In 2004, the plaintiff signed up with the defendant's online. He was given the Terms of Service, but he didn’t read the document. He accepted it, however, by proceeding to online checkout and completing his purchase.

After becoming a customer of the defendant's, the plaintiff received a Welcome Kit, which also included a copy of the service terms. The Terms of Service also contained an arbitration provision.

In 2006, the plaintiff upgraded his service through Cingular’s online store. Once again, he was presented with the Terms of Service and accepted it. The plaintiff also received another Welcome Kit via regular mail with the Terms of Service attached.

The plaintiff stated that he did not recall having received a copy of the Terms of Service when he received the Welcome Kits in 2004 and 2006. Cingular submitted evidence that the Terms of Service were provided in asking the court to compel arbitration.

The plaintiff alleged that there was a lack of agreement since he did not receive or read the Terms of Service. Moreover, Riensche assumed that the arbitration agreement was unenforceable and unconscionable based on his involvement in an earlier suit against AT&T, which was purchased by Cingular.
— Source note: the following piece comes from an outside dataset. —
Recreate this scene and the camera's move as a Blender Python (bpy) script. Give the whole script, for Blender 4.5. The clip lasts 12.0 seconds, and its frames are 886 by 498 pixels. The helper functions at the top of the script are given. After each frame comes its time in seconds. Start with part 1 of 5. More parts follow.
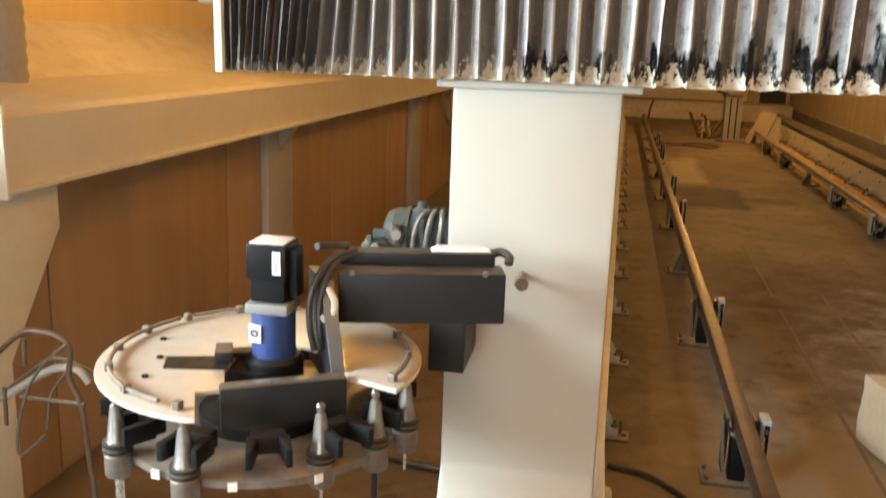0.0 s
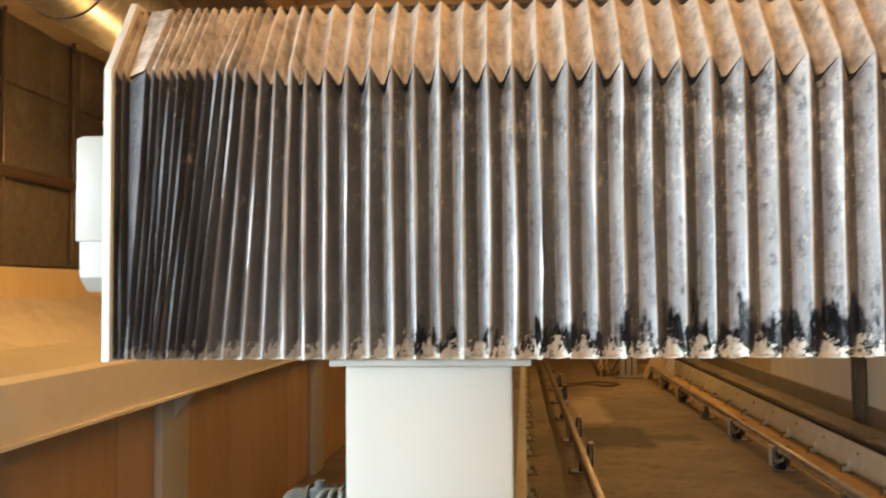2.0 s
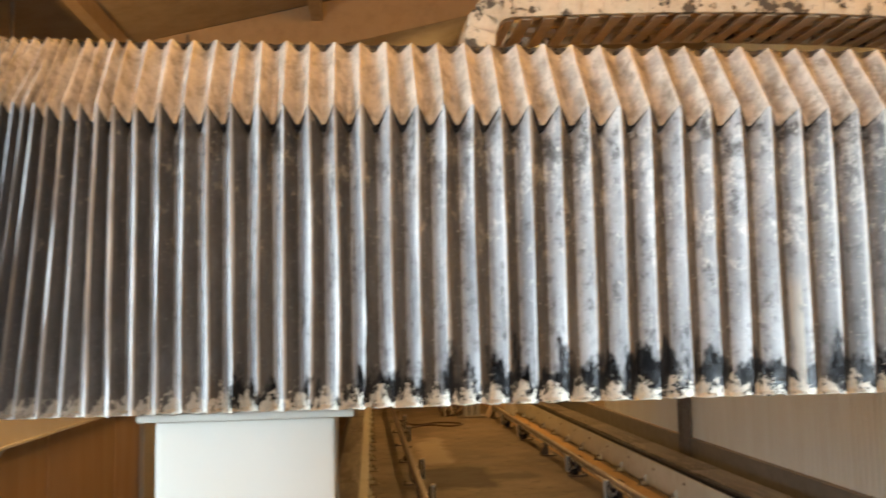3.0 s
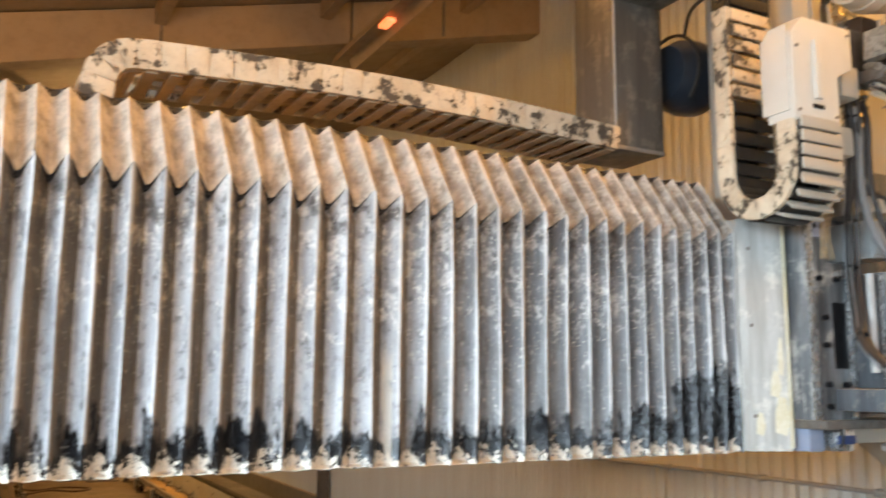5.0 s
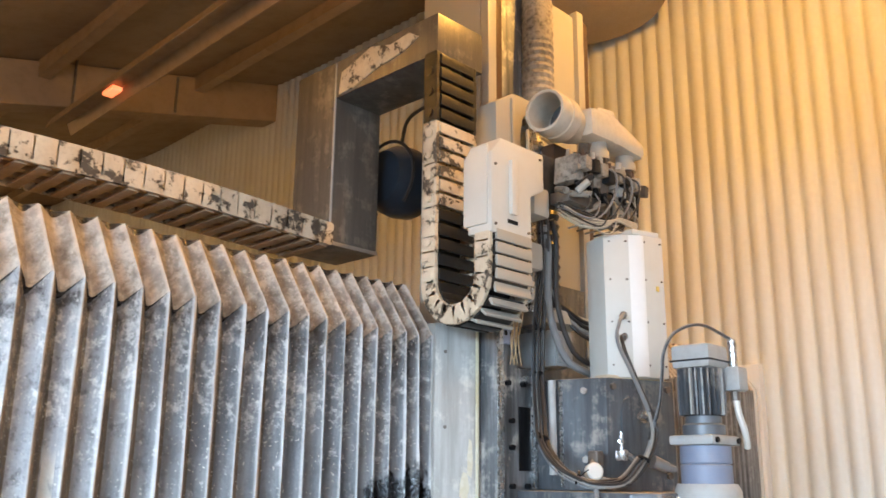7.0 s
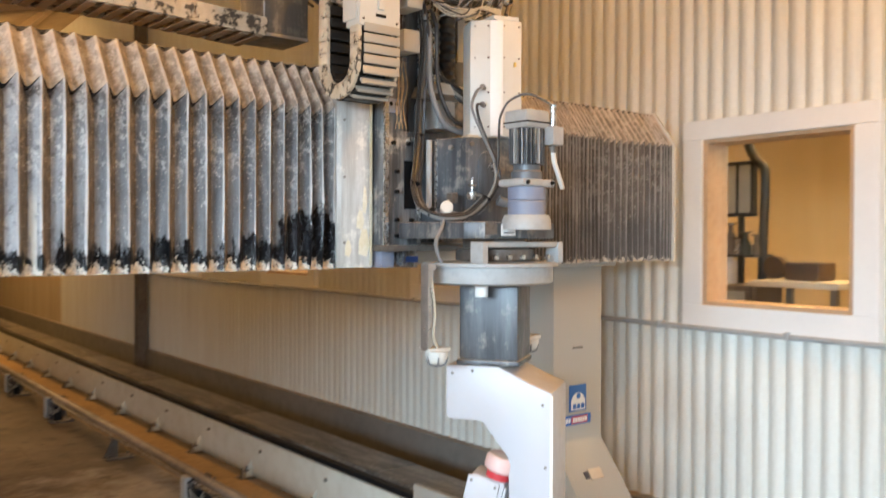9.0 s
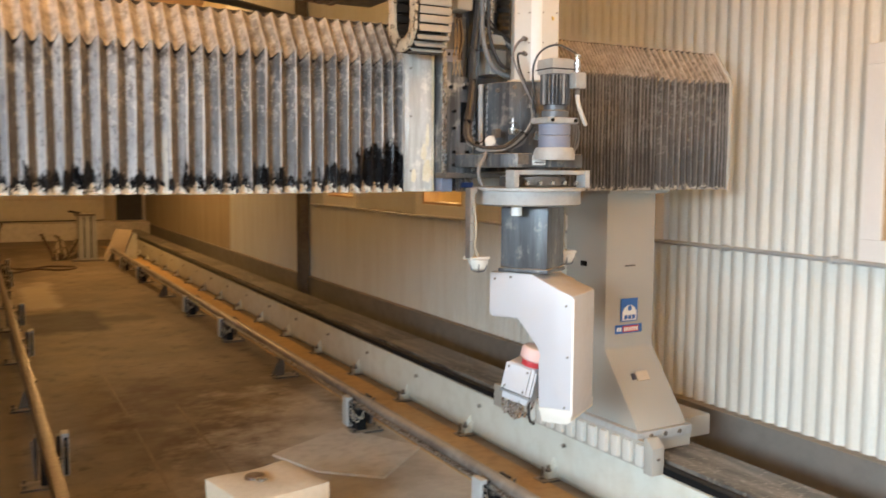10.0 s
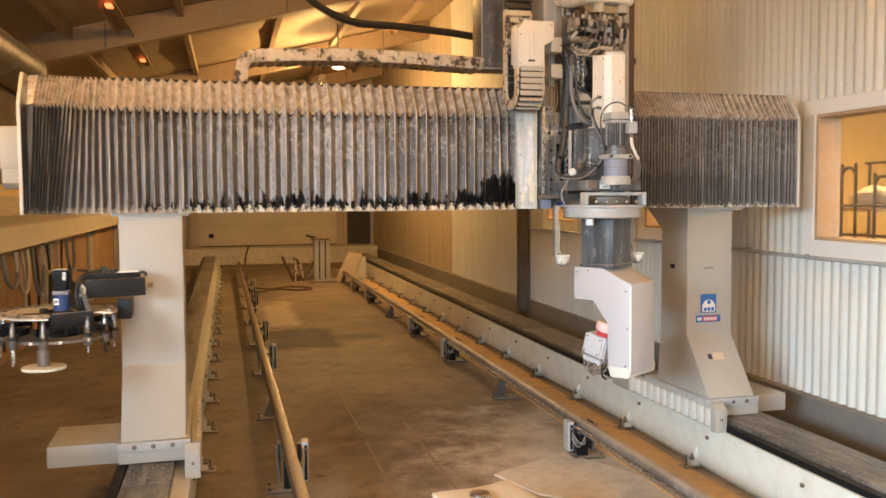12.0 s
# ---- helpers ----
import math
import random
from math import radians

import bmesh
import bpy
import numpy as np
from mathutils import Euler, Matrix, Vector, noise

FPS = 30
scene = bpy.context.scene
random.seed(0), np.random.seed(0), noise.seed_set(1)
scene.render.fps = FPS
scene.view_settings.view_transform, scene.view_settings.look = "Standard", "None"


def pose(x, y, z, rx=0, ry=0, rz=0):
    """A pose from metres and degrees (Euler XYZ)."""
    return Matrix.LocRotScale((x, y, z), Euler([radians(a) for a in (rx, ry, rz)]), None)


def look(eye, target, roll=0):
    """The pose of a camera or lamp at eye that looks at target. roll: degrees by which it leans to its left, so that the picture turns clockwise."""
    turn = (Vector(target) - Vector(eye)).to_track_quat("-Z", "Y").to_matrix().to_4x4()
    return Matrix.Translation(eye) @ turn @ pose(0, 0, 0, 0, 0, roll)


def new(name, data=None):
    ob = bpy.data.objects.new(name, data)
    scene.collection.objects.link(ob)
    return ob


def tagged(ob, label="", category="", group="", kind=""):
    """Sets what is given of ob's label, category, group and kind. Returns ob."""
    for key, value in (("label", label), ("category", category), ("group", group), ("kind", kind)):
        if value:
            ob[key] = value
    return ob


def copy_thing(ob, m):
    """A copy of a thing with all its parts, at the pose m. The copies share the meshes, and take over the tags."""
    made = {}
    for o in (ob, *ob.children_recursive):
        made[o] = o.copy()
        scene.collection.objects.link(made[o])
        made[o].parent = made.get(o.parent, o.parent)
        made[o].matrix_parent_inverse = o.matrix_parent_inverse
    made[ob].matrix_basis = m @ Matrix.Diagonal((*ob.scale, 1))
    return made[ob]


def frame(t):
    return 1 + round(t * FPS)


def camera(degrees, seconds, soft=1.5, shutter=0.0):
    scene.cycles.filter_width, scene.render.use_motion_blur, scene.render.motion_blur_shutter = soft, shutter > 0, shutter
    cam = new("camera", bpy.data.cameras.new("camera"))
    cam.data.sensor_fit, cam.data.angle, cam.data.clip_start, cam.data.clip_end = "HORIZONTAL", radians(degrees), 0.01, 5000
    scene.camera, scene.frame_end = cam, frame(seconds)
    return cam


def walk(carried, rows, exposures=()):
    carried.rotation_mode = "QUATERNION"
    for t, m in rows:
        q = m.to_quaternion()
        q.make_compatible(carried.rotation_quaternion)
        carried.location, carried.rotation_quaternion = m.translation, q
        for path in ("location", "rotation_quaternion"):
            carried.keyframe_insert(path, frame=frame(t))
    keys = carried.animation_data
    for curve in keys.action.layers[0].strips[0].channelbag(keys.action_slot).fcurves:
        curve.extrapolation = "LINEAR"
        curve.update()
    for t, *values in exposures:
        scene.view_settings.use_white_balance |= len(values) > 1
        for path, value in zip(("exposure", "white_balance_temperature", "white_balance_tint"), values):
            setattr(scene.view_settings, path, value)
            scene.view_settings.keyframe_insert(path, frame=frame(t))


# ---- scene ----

The court stated that the plaintiff was incorrect in not reading the terms, as it does not absolve him from an obligation to be bound by those terms. Michak v. Transnation Title Ins. Co., 148 Wn.2d 788,799 (2003). The plaintiff's contention that the arbitration clause is unenforceable based on these procedural issues had no basis, the court ruled.

The court, in an order by U.S. District Court Judge Thomas S. Zilly, also held that the defendant did not waive the right to compel arbitration by removing the case to federal court.

Cingular’s case faltered under the substantive unconscionability analysis. And, the opinion notes, “Under Washington law, a contract is unenforceable if it is substantively unconscionable, even if it is procedurally conscionable.”

The opinion found that using American Arbitration Association rules on discovery didn’t make the arbitration clause substantively unconscionable. Neither did the costs to the plaintiff nor the attorneys’ fees provision. Cingular’s ability to change the agreement also passed muster, since Riensche would have the opportunity to reject the change.

But the opinion held that the Cingular arbitration clause’s class-action prohibition is unilateral and excessively favorable to the defendant, and is substantively unconscionable.

The opinion also holds that in the plaintiff’s favor that the arbitration clause unfairly limits the remedies available to consumers, and also is substantively unconscionable.

On the issue of severability, the opinion notes that if it is found that the arbitration agreement is unenforceable, then the entire clause will be null and void.

Therefore, since the class action provision is found to be substantively unconscionable; Judge Zilly concluded that the arbitration clause was null and void, and the defendant's motion to compel arbitration was denied.